The refined mesh appears to be a good start, so a simulation run is initiated and the results are reviewed. As depicted below, the results appear questionable in the vicinity of the air curtain
|1||Air curtain inlet only has 1 element across, which is not enough to accurately capture the flow profile.|
|2||The velocity of the air drops off quite suddenly once it leaves the nozzle.|
Even if the expected results from prior physical testing or hand calculations are not available, the air curtain region should still be considered for refinement for two reasons: 1) It is the highest velocity fluid in the model (the air curtain is 3000 fpm, 10 mph converts to only 880 fpm); and 2) The air in the curtain inlet has to go through the narrowest gap in the model.

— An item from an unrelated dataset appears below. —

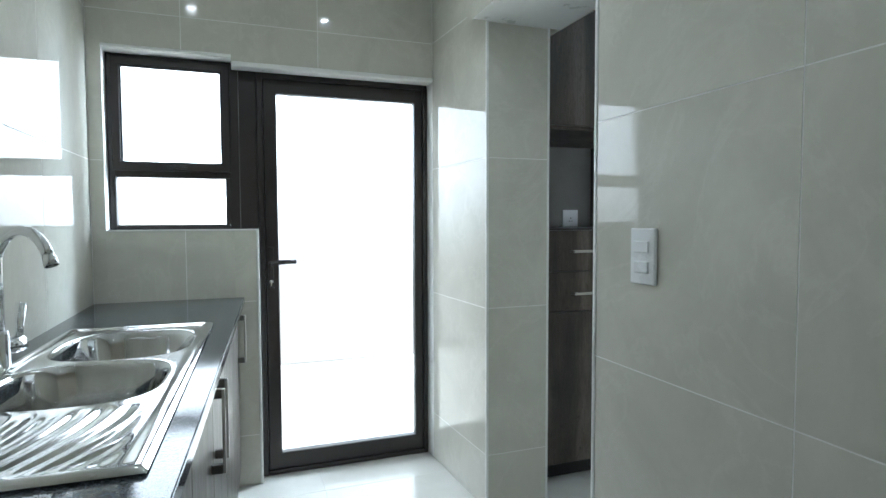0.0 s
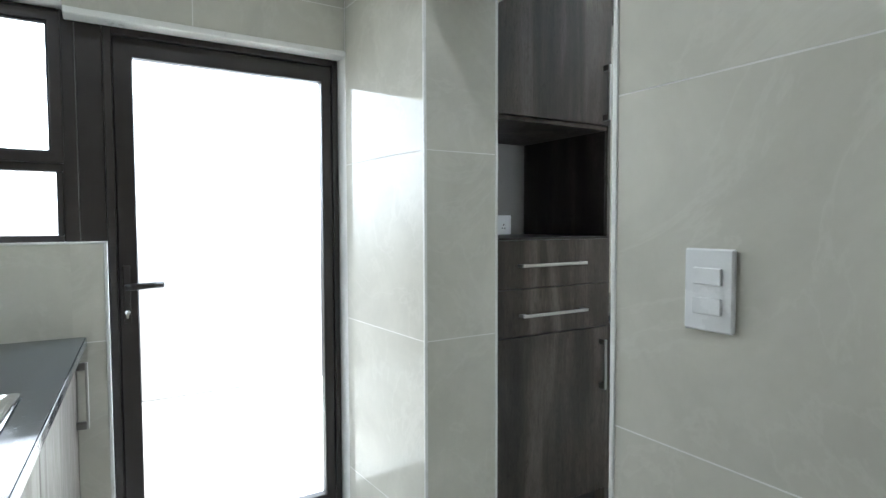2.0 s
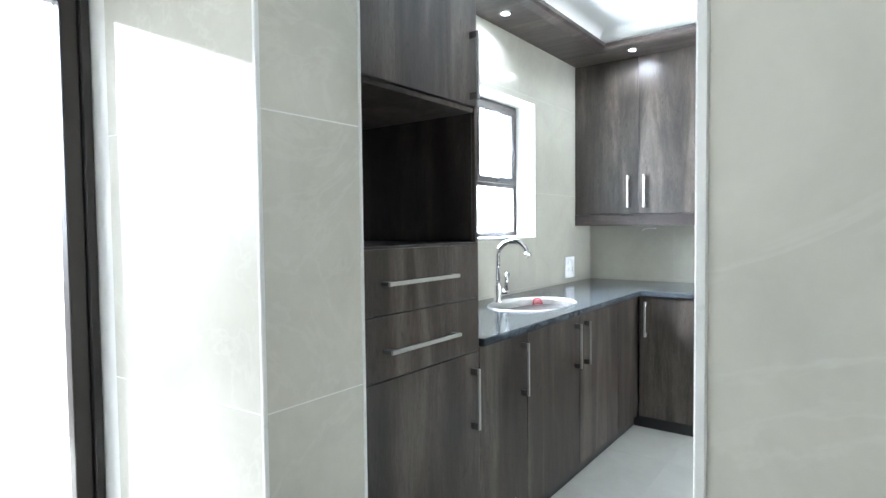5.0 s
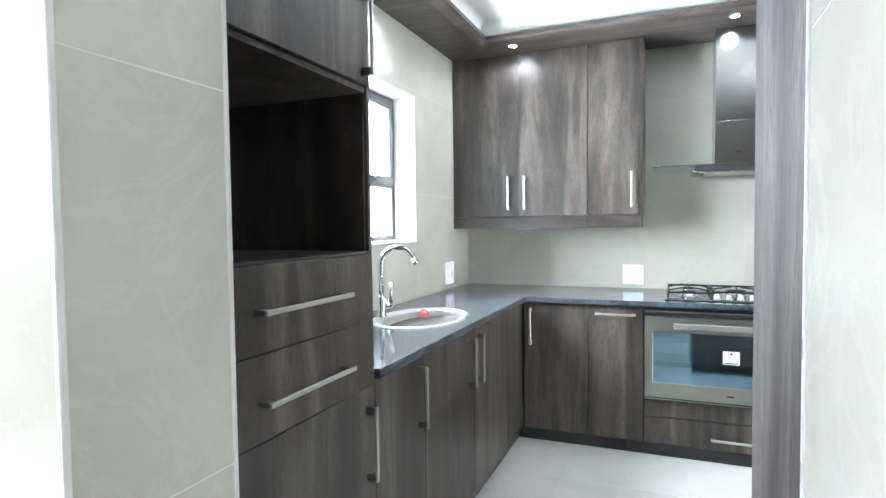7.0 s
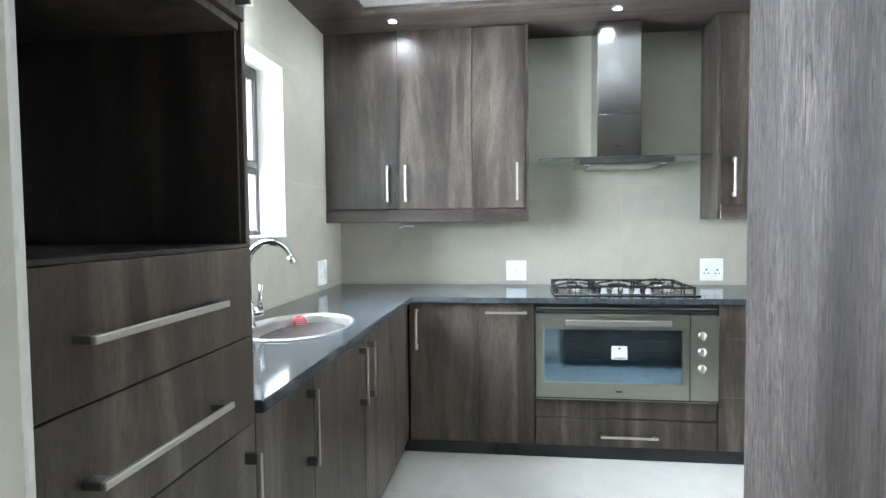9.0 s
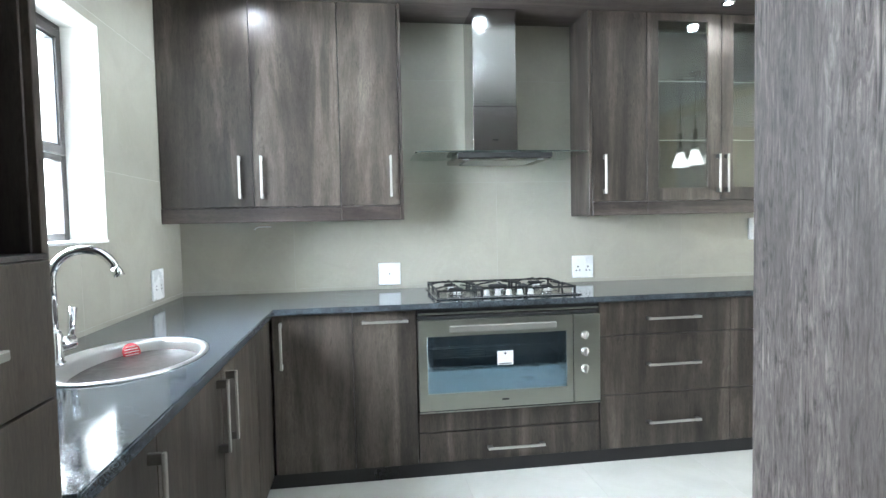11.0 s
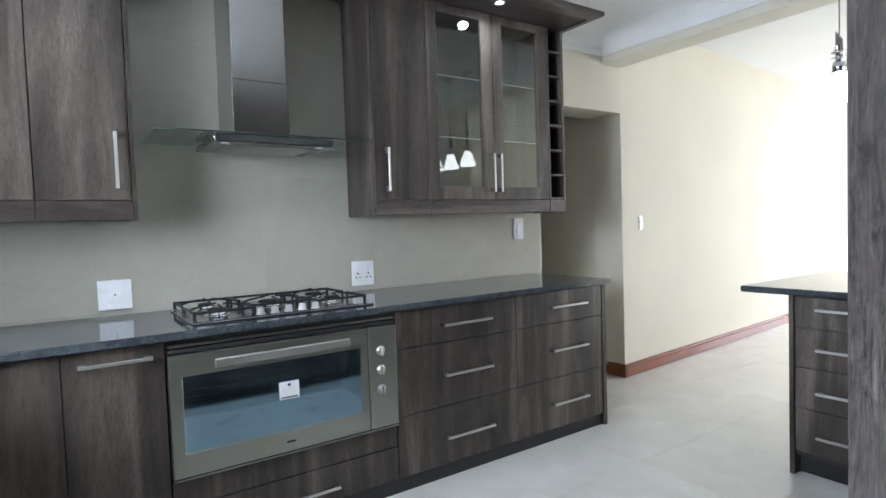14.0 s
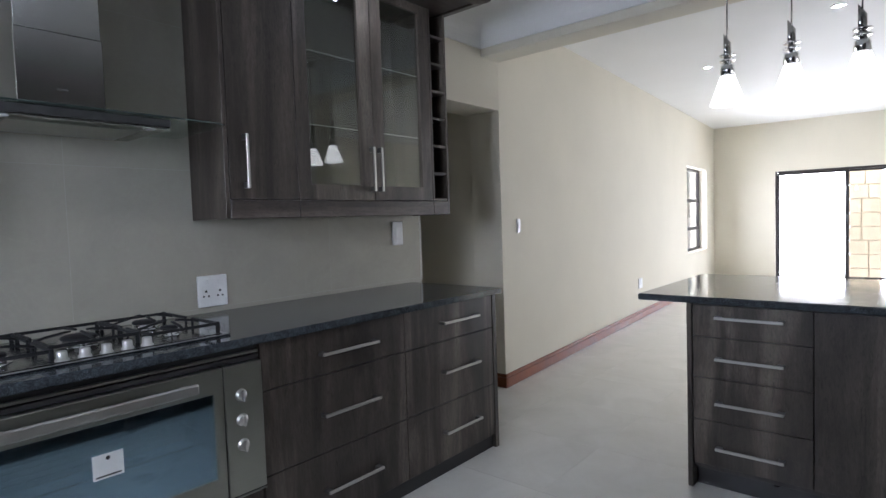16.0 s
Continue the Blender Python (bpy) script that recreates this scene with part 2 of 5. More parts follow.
WHITE_PLASTIC = plain("white plastic", (0.78, 0.79, 0.79), (0.83, 0.84, 0.84), 8.0, 200.0, (0.22, 0.32), 0.0, 0.02)
DARK_HOLE = plain("dark slot", (0.012, 0.012, 0.012), (0.02, 0.02, 0.02), 8.0, 200.0, (0.6, 0.8), 0.0, 0.0)
IRON = plain("black enamelled iron", (0.010, 0.010, 0.011), (0.020, 0.020, 0.021), 20.0, 300.0, (0.55, 0.7), 0.0, 0.2, 0.25)
BOWL_STEEL = plain("matt sink bowl steel", (0.66, 0.66, 0.65), (0.74, 0.74, 0.73), 9.0, 300.0, (0.30, 0.42), 1.0, 0.04)
FOOT_STEEL = plain("dark handle foot steel", (0.20, 0.19, 0.18), (0.25, 0.24, 0.23), 9.0, 300.0, (0.35, 0.45), 1.0, 0.0)
BURNER = plain("burner alloy", (0.45, 0.45, 0.44), (0.6, 0.6, 0.58), 20.0, 200.0, (0.25, 0.4), 1.0, 0.1)
RED = plain("red sticker paper", (0.50, 0.015, 0.03), (0.60, 0.025, 0.04), 30.0, 200.0, (0.4, 0.5), 0.0, 0.0)
PAPER = plain("white sticker paper", (0.74, 0.75, 0.74), (0.8, 0.8, 0.79), 30.0, 200.0, (0.4, 0.5), 0.0, 0.0)
INK = plain("printed ink", (0.02, 0.02, 0.02), (0.04, 0.04, 0.04), 30.0, 200.0, (0.5, 0.6), 0.0, 0.0)
OVEN_DARK = plain("oven enamel", (0.20, 0.205, 0.21), (0.27, 0.275, 0.28), 10.0, 200.0, (0.25, 0.4), 0.0, 0.05)
OVEN_TRAY = plain("oven floor enamel", (0.20, 0.25, 0.30), (0.26, 0.31, 0.36), 10.0, 200.0, (0.25, 0.35), 0.0, 0.05)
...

A number of suitable mesh refinement strategies could be used in this situation. In this particular case, a total of 3 mesh refinement regions were added as depicted below. The regions are cascaded to precisely control the transition from small elements to large elements. This method (sometimes referred to as the Russian doll approach) helps to conserve elements by avoiding using the same small mesh size used for the inlet in areas which are some distance from the inlet.
A comparison of the results below reveals the impact of proper mesh refinement on the results.
|1||Default mesh Air curtain velocity fades rapidly at the inlet and the plume does not extend to the floor.|
|2||Strategically refined mesh. The air curtain plume extends nearly all the way to the floor.|
The video available here further illustrates the refinement process on the air curtain.
An extreme example of what NOT to do is to take the small mesh size required around the inlet and apply it to the entire domain. The resulting mesh, shown below, is so dense that it appears all black when zoomed out. While this mesh is certainly accurate, it would be considered as over-meshed and a waste of elements since the resulting run times would be much longer than needed.